My life came alive with God showing me how technology can help even more alcoholics than before. A sponsor appeared – she should have come on a white horse as she changed my life completely.

We went through the Programme of recovery as it is outlined in the Big Book of Alcoholics Anonymous and in between lockdowns, we even managed to do my Fifth Step face to face which was an amazing experience. I was not afraid to disclose everything to her and she took me through the rest of the steps.

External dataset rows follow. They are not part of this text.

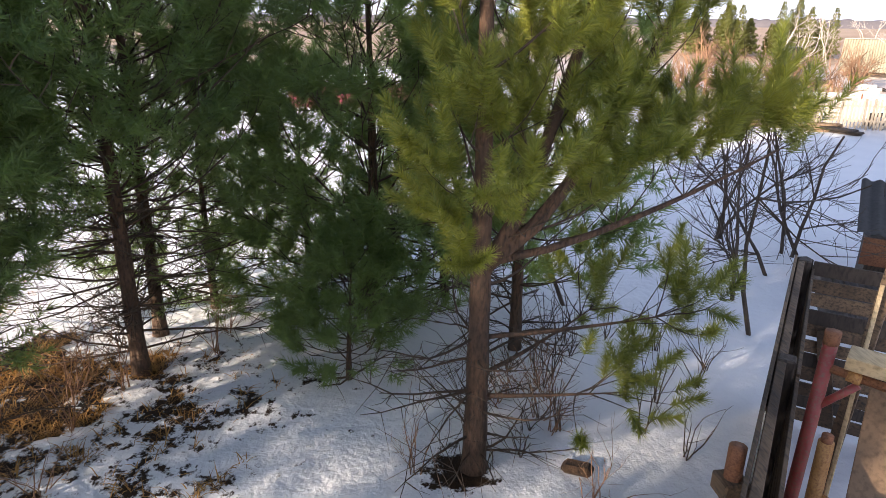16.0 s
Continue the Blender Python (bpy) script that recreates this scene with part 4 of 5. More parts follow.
def porch():
    """Glazed timber porch against the gable, snow on its roof."""
    p = thing("timber_porch", hb.location, "pale blue boarded porch with white windows and a snowy roof", "porch", turn=-36.0)
    x0, x1, ya, yb = 6.5, 8.5, 0.8, 9.4
    part("plinth", Geo().box((7.55, 5.9, 1.0), (1.9, 7.0, 2.6)), M_plaster, p)
    part("floor", Geo().box((7.5, 5.1, 2.2), (2.0, 8.6, 0.12)), M_darkwood, p)
    for i in range(14):
        y = ya + (yb - ya) * (i + 0.5) / 14
        part("board", Geo().box((x1, y, 2.86), (0.03, 0.6, 1.25)), M_blueboard, p)
    part("wall", Geo().box((x1 - 0.04, 6.6, 4.2), (0.05, 5.5, 1.5)), M_cream, p, "cream boarded upper wall")
    for y, w in ((4.9, 1.1), (6.9, 1.0), (8.6, 1.0)):
        window(p, (x1 - 0.01, y, 4.15), w, 1.1, axis="y", out=1)
    for y in (ya, 2.2, 3.7, yb):
        part("post", Geo().box((x1, y, 3.3), (0.12, 0.12, 3.0)), M_darkwood, p)
    part("roof", Geo().beam((x0 - 0.1, 5.1, 5.35), (x1 + 0.4, 5.1, 4.85), 9.4, 0.08), M_slate, p)
    g = Geo()
    n = 30
    vs = []
    for i in range(n + 1):
        y = ya - 0.3 + (yb - ya + 0.6) * i / n
        e = 0.06 * math.sin(i * 1.7) + 0.05 * math.sin(i * 0.6)
        vs += [(x0 - 0.1, y, 5.42), (x0 + 0.9, y, 5.30 + 0.03 * math.sin(i)), (x1 + 0.36 + e, y, 4.98), (x1 + 0.36 + e, y, 4.88)]
    fs = [(4 * i + k, 4 * i + 4 + k, 4 * i + 5 + k, 4 * i + 1 + k) for i in range(n) for k in range(3)]
    part("snow_layer", g.add(vs, fs), M_snow, p, "slipping layer of snow", smooth=True)


porch()
pb = thing("cream_board_shed", (5.4, 45.6, gz(5.4, 45.6)), "low cream-panelled shed beside the brick house", "shed", turn=-20)
part("panel", Geo().box((1.4, 0, 1.6), (2.9, 0.08, 3.2)), M_cream, pb)
part("side_panel", Geo().box((-0.1, 0.7, 1.6), (0.3, 1.4, 3.2)), M_blueboard, pb, "pale blue side panel")
part("roof", Geo().box((1.3, 0.7, 3.24), (3.2, 1.6, 0.06)), M_slate, pb)


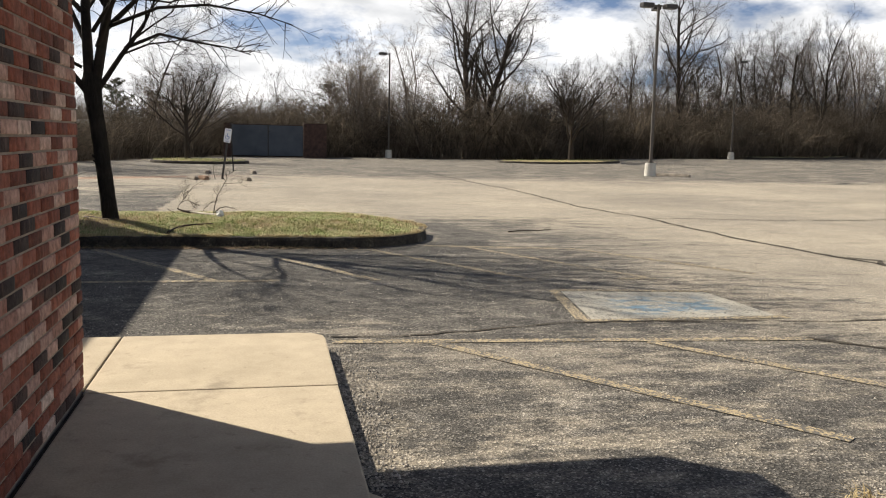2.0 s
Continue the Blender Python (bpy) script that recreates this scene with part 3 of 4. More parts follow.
def kerb_end():
    """The broken end of the kerb, lifted by roots, with a ragged slanting top."""
    r = random.Random(12)
    bm, rows = bmesh.new(), []
    for i in range(len(HEAVE) * 4 - 3):
        a, b, f = HEAVE[i // 4], HEAVE[min(i // 4 + 1, len(HEAVE) - 1)], (i % 4) / 4
        x, y, z = (a[k] + (b[k] - a[k]) * f for k in range(3))
        k = r.uniform(-0.004, 0.004)
        rows.append([bm.verts.new((x + dx, y + dy + k, max(-0.03, z - 0.015 + dz + k))) for dx, dy, dz in ((-0.05, 0.13, -0.25), (-0.05, 0.13, -0.05), (-0.035, 0.1, -0.008), (0.0, 0.05, 0.0), (0.035, -0.015, -0.008), (0.038, -0.022, -0.03), (-0.01, 0.06, -0.045))])
    for a, b in zip(rows, rows[1:]):
        for j in range(7):
            n = (j + 1) % 7
            bm.faces.new((a[j], b[j], b[n], a[n]))
    bm.faces.new(rows[0]), bm.faces.new(rows[-1][::-1])
    bmesh.ops.recalc_face_normals(bm, faces=bm.faces)
    setting(part("kerb_end", bm, M_KERB_TAN), "heaved broken tan end of the kerb", "kerb")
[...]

I found the Women’s International Meeting (WIM) and I met the most amazing women who loved me until I could love myself. I joined them at their home groups all around the world from Brighton to Hawaii and it was fantastic! We shared together, read together and learnt about the history of AA together. We put together zoom conventions with old and new members and they guided me through the Traditions. I went to Stepping Stones the home of Bill Wilson and his wife Lois and to Dr Bob’s home where I learnt about the first 100 members. We went on road trips and had days out zooming around the world going sometimes to 10 meetings a day. I went to bed with the words of wisdom from the women's meetings ringing in my ears and on days I thought I couldn’t get out of bed I listened to the 24 hour meeting and got up - some days in my jammies and some days dressed - but mostly in my jammies! I went to a prayer and meditation meeting led by some older members who taught me how to pray and meditate. That was and is a beautiful meeting. They told me to put stickers up which read ‘I am enough’ and today, I know I am enough - I am the best version of Jill I have ever been.

Today I am studying for a degree in Forensic Psychology - I had no education previously - I attend AA every day, I have a sponsor, a home group and the privilege of helping others. I have not thought of a drink since 8 February 2020 and yesterday I received a chip which said ‘1 Year Sober’. I cannot thank AA, my Higher Power, and the Fellowship enough for what it has done for my family and my friends. I have a life beyond my wildest dreams and I am finally at peace with the world. I hope and pray that this letter helps anyone reading it to follow Chapter 5 - How it Works, because it works if you work it!

One last thing I have learnt is - I cannot do this alone!